In December, IEA executive director Maria van der Hoeven scolded the U.S. for waffling on its wind tax credit.
"The durability of some existing federal incentives such as its Renewable Energy Production Tax Credit for wind remains a persistent uncertainty,” van der Hoeven said. ”Yet another short-term extension of the PTC undermines investor confidence and contributes to the volatile pattern of annual wind growth.”
2. Grease The Battery Rollout
In the last three months, the cost of utility-scale battery storage has dropped enough to make storage economically viable at the utility scale. Storage provides what Tesla's Elon Musk has called "the missing piece," supplying reliability that variable power sources, like solar and wind, cannot provide on their own.
But technological innovation, with its downward pressure on costs, is only the first phase of a technology's development.
"In terms of energy storage, while we don't see the rollout progress that we need, looking at the multiple benefits energy storage can provide, we do see in terms of technology improvement quite drastic cost reductions that we hope can help storage play a big role if the right policy frameworks come into place."
Many of the benefits storage provides—reliability, power quality, energy security and efficiency gains—have no means of being compensated in the market under current regulations, the IEA noted last year.
"In liberalized electricity markets, energy storage cannot receive direct payments for many of the benefits it provides," the IEA stated. "Unless compensation for energy storage systems is provided—or reliable cost recovery mechanisms are in place—high levels of deployment will be difficult to achieve."
3. Innovate Supportive Policy & Tech
Battery storage is not the only technology that can offset the variability of renewables.

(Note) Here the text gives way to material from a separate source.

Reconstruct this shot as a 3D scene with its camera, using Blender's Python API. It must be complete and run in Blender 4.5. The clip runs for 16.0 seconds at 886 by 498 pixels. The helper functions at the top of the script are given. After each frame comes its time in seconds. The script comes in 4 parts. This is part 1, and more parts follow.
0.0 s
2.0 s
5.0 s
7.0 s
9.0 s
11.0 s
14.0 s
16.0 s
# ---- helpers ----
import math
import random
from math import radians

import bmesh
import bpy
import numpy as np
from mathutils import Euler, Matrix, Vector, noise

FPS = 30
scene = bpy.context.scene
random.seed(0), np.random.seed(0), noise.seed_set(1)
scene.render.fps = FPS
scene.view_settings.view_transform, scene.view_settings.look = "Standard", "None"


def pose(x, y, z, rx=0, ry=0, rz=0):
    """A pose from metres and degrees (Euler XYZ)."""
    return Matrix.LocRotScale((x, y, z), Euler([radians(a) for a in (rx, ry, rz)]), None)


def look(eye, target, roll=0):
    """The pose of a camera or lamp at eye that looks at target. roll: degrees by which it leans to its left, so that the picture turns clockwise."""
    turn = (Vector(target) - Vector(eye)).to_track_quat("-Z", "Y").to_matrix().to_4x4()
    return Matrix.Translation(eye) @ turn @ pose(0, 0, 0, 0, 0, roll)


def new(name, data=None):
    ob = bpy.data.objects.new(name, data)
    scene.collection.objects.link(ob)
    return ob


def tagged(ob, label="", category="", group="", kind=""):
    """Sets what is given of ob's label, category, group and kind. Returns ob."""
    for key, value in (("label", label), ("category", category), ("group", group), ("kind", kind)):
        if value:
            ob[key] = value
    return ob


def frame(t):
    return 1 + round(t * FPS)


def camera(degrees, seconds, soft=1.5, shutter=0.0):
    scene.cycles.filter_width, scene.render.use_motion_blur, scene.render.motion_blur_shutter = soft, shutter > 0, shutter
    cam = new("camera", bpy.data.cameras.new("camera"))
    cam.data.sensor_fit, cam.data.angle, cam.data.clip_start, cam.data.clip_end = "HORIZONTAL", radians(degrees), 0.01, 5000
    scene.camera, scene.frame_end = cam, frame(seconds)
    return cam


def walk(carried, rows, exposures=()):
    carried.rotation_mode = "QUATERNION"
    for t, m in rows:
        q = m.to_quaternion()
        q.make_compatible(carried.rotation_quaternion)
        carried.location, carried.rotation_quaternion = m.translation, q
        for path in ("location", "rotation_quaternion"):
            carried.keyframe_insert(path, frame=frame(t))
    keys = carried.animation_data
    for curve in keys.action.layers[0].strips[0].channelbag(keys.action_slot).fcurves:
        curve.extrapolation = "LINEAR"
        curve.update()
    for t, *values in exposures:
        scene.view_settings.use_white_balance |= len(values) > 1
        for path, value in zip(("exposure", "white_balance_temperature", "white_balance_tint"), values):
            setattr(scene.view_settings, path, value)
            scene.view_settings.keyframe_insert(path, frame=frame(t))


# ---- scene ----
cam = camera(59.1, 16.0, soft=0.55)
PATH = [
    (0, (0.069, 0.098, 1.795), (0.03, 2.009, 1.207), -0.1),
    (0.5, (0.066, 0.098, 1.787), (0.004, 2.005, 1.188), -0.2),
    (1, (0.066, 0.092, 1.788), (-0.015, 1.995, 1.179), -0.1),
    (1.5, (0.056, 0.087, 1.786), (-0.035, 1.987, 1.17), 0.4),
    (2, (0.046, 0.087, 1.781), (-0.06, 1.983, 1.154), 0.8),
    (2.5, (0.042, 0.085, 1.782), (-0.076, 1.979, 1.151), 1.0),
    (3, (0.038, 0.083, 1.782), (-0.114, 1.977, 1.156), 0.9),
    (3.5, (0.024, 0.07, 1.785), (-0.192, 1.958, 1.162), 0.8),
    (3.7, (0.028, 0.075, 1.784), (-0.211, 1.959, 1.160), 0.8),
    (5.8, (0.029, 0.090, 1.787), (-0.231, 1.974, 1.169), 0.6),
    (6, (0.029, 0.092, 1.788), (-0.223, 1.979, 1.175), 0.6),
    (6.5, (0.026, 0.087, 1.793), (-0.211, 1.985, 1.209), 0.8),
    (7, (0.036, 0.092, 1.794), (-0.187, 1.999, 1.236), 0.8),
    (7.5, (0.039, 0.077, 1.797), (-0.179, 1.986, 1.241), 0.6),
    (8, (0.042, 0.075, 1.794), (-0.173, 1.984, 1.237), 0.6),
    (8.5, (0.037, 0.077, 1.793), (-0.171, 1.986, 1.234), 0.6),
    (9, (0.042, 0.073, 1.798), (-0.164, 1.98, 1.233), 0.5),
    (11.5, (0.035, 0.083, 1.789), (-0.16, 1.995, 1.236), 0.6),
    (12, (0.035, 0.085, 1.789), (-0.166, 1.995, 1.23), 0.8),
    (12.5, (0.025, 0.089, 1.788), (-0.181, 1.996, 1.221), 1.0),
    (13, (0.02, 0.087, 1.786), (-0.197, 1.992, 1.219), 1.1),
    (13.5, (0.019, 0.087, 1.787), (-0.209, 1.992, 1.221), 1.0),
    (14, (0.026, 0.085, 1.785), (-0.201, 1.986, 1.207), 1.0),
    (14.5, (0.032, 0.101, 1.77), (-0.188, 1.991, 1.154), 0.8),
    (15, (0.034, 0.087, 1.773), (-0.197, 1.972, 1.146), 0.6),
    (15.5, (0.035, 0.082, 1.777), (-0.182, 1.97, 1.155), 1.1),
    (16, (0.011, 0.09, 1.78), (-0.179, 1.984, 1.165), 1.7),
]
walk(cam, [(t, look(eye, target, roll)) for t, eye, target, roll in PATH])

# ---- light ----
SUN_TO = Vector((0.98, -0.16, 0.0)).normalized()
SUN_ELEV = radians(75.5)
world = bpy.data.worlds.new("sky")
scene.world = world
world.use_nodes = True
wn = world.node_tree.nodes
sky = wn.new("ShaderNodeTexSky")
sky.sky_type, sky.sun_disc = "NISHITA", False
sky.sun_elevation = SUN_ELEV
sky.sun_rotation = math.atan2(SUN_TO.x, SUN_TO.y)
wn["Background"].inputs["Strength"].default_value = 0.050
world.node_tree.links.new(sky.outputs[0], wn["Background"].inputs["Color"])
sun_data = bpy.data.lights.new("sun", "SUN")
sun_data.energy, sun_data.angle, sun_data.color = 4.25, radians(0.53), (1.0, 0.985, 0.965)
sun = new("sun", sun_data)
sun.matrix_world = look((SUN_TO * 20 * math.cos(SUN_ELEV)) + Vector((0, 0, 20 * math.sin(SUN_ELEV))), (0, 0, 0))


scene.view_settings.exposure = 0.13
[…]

Gagné suggested governments support flexible forms of thermal power generation, a category that could include combined cycle gas turbines or coal plants that can start quickly when the wind stops or the sun goes down. Gagné did not name favorites. Small modular nuclear reactors might also be employed in this role—supplying electricity when electricity is needed and when it's not, manufacturing hydrogen. Pumped hydropower storage could also back up renewables.

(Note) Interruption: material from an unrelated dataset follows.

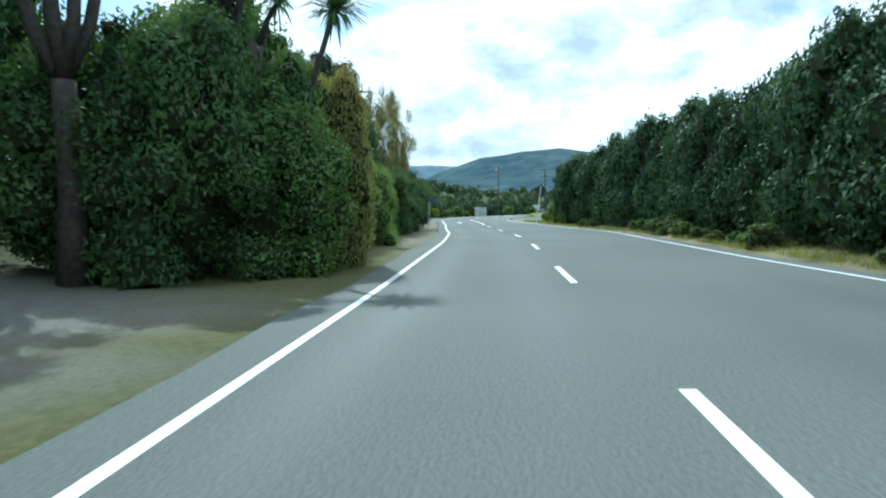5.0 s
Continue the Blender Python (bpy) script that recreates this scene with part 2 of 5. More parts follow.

On the policy side, Gagné urged governments to pursue policies that develop the smart grid, which will help renewables contribute effectively. The IEA report also urges policies that ease demand-side integration of renewable energy sources, which could mean alternative pricing structures, incentive programs, outreach campaigns, or new codes and standards.

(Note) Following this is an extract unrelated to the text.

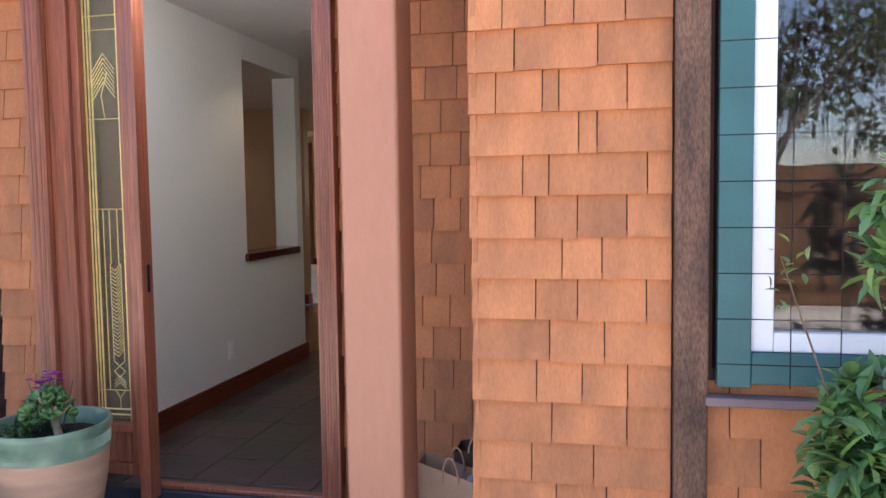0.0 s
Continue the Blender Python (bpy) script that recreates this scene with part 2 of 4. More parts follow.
# ---- plan ----
WX0, WX1 = -1.945, -1.757      # hall's left wall
DOORY = 3.156                  # face of the shingled front wall by the door
BUMPY = 2.39                   # face of the shingled bay
HALLZ = 2.44
BACKY = 13.30                  # window wall
PART = 9.28                    # partition between hall and back room
PORCH = -0.05

# ---- large structure ----
tagged(solid("ground", -60, 60, -60, 80, -0.35, -0.22, M_GROUND), "pale concrete ground around the house", "ground")
porch = tagged(solid("pavement_porch", -2.25, 3.5, 1.7, 3.3, -0.22, PORCH - 0.03, M_GROUT), "concrete porch slab under the flagstones", "pavement")
floor = tagged(solid("floor", -7.0, 3.0, 3.286, 15.2, -0.22, -0.006, M_GROUT), "dark mortar bed under tiles and boards", "floor", kind="structure")
# hall wall with its pass-through
b = bmesh.new()
box(b, WX0, WX1, 3.3, 5.13, 0, HALLZ)
box(b, WX0, WX1, 5.13, 6.00, 0, 0.88)
box(b, WX0, WX1, 6.00, 6.12, 0, HALLZ)
round_corners(b, [(WX0, 6.12), (WX1, 6.12)])
box(b, WX0, WX1, 5.13, 6.00, 2.27, HALLZ)
tagged(link("wall_hall", b, M_WALL), "off-white painted hall wall with a pass-through opening", "wall", kind="structure")
b = bmesh.new()
box(b, WX0, WX1, 7.39, 7.53, 0, 3.0)
round_corners(b, [(WX0, 7.39), (WX1, 7.39)])
box(b, WX0, WX1, 7.53, PART, 0, 0.88)
tagged(link("wall_half", b, M_WALL), "off-white half wall with a full-height end post", "wall", kind="structure")
b = bmesh.new()
box(b, -2.02, -1.655, PART, PART + 0.14, 0, 3.0)
round_corners(b, [(-1.655, PART), (-2.02, PART)])
tagged(link("wall_pier", b, M_WALL), "off-white wall pier at the end of the half wall", "wall", kind="structure")
b = bmesh.new()
box(b, -0.745, -0.66, 9.19, 9.35, 0, 3.0)
box(b, -0.655, -0.54, 8.252, 9.35, 0, 3.0)
tagged(link("wall_passage", b, M_CREAM), "cream painted passage wall with a projecting jamb", "wall", kind="structure")
tagged(solid("wall_red", -0.652, 3.0, 8.131, 8.25, 0, 5.0, M_RED), "deep crimson painted stair wall", "wall")
tagged(solid("wall_tan", -7.0, -3.02, 9.15, 9.28, 0, 3.0, M_TAN), "tan painted wall of the front room", "wall")
tagged(solid("wall_closet", -0.30, -0.20, 3.3, 5.74, 0, HALLZ, M_WALL), "off-white closet wall beside the hall", "wall")
tagged(solid("wall_nook_side", 0.52, 0.62, 5.74, 7.36, 0, 5.0, M_WALL), "off-white nook side wall", "wall")
tagged(solid("wall_nook_front", -0.20, 0.62, 5.64, 5.74, 0, HALLZ, M_WALL), "off-white nook front wall", "wall")
# back room
b = bmesh.new()
WIN = (-2.90, -1.07, 0.88, 2.40)
box(b, -4.19, WIN[0], BACKY, BACKY + 0.16, 0, 3.0)
box(b, WIN[1], 3.0, BACKY, BACKY + 0.16, 0, 3.0)
box(b, WIN[0], WIN[1], BACKY, BACKY + 0.16, 0, WIN[2])
box(b, WIN[0], WIN[1], BACKY, BACKY + 0.16, WIN[3], 3.0)
tagged(link("wall_back", b, M_YELLOW), "warm yellow painted window wall of the back room", "wall", kind="structure")
tagged(solid("wall_back_return", -4.19, -4.05, BACKY + 0.16, 14.75, 0, 3.0, M_YELLOW), "yellow painted return wall", "wall")
b = bmesh.new()
box(b, -5.25, -4.19, 14.75, 14.9, 0, 3.0)
box(b, -7.0, -6.55, 14.75, 14.9, 0, 3.0)
box(b, -6.55, -5.25, 14.75, 14.9, 2.41, 3.0)
tagged(link("wall_patio", b, M_CREAM), "pale cream wall beside the patio doors", "wall", kind="structure")
tagged(solid("wall_west", -7.1, -7.0, 3.3, 15.0, 0, 3.0, M_CREAM), "cream side wall of the left rooms", "wall")
tagged(solid("wall_east", 3.0, 3.1, 8.13, 13.4, 0, 3.0, M_YELLOW), "yellow side wall of the kitchen", "wall")
# front walls
b = bmesh.new()
box(b, -1.96, -1.70, DOORY + 0.02, 3.3, PORCH, 3.2)
box(b, -1.72, -0.36, DOORY + 0.02, 3.3, 2.34, 3.2)
box(b, -0.36, 0.36, DOORY + 0.02, 3.3, PORCH, 3.2)
wall_entry = tagged(link("wall_entry", b, M_BACK), "entry wall clad in staggered cedar shingles", "wall", kind="structure")
b = bmesh.new()
box(b, 0.345, 0.99, BUMPY + 0.02, BUMPY + 0.16, -0.2, 3.2)
box(b, 0.345, 0.48, BUMPY + 0.16, DOORY + 0.018, PORCH, 3.2)
box(b, 0.99, 2.5, BUMPY + 0.02, BUMPY + 0.16, -0.2, 0.80)
box(b, 0.99, 2.5, BUMPY + 0.02, BUMPY + 0.16, 2.40, 3.2)
box(b, 2.5, 3.3, BUMPY + 0.02, BUMPY + 0.16, -0.2, 3.2)
wall_bay = tagged(link("wall_bay", b, M_BACK), "bay wall clad in orange cedar shingles", "wall", kind="structure")
b = bmesh.new()
box(b, -1.955, -1.86, 3.301, 4.05, -0.2, 3.2)
box(b, -2.90, -1.86, 4.05, 4.2, -0.2, 3.2)
box(b, -3.98, -2.90, 4.05, 4.2, -0.2, 0.9)
box(b, -3.98, -2.90, 4.05, 4.2, 2.2, 3.2)
box(b, -7.1, -3.98, 4.05, 4.2, -0.2, 3.2)
wall_recess = tagged(link("wall_recess", b, M_BACK), "recess wall clad in dark brown shingles, darkened for its shade", "wall", kind="structure")
# Unseen bay room: its near-black colour stands in for an unlit interior.
tagged(solid("wall_bay_room", 0.99, 3.3, 6.0, 6.1, 0, 3.0, M_DARK), "unseen room wall behind the bay window, coloured near-black as if unlit", "wall")
tagged(solid("floor_bay_room", 0.62, 3.3, 2.55, 5.6, -0.1, 0.0, M_DARK), "unseen room floor behind the bay window, coloured near-black as if unlit", "floor")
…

When the IEA released its "Energy Technology Perspectives 2015" report in May, two statements in the report dominated headlines:
1. For the first time since IEA began tracking renewable energy, renewables were not growing fast enough. Despite growing at a record pace, they were nonetheless falling short of the pace required to fulfill the IEA's 2-Degrees Scenario (2DS), which foresees a world in which global warming is held to 2 degrees Celsius or less.
"None of the energy technologies we tracked were actually meeting the objectives we could set them in our 2DS scenario," Gagné said Friday.
2. Secondly,IEA said the world would have to triple its investment in renewables to achieve the growth necessary.
The IEA calculates that a $40 trillion investment over the next 40 years will transform the energy system and return $110 trillion in fuel savings, Gagné said Friday.
"When you're actually reaching that market saturation, or really becoming a mainstream player, then you have to move your views from a specific technology view to an entire energy system view," he said. "You need to evolve the entire energy system, including regulatory frameworks and market structures, to be able to have these technologies play their role in the most effective way in a completely redefined energy system."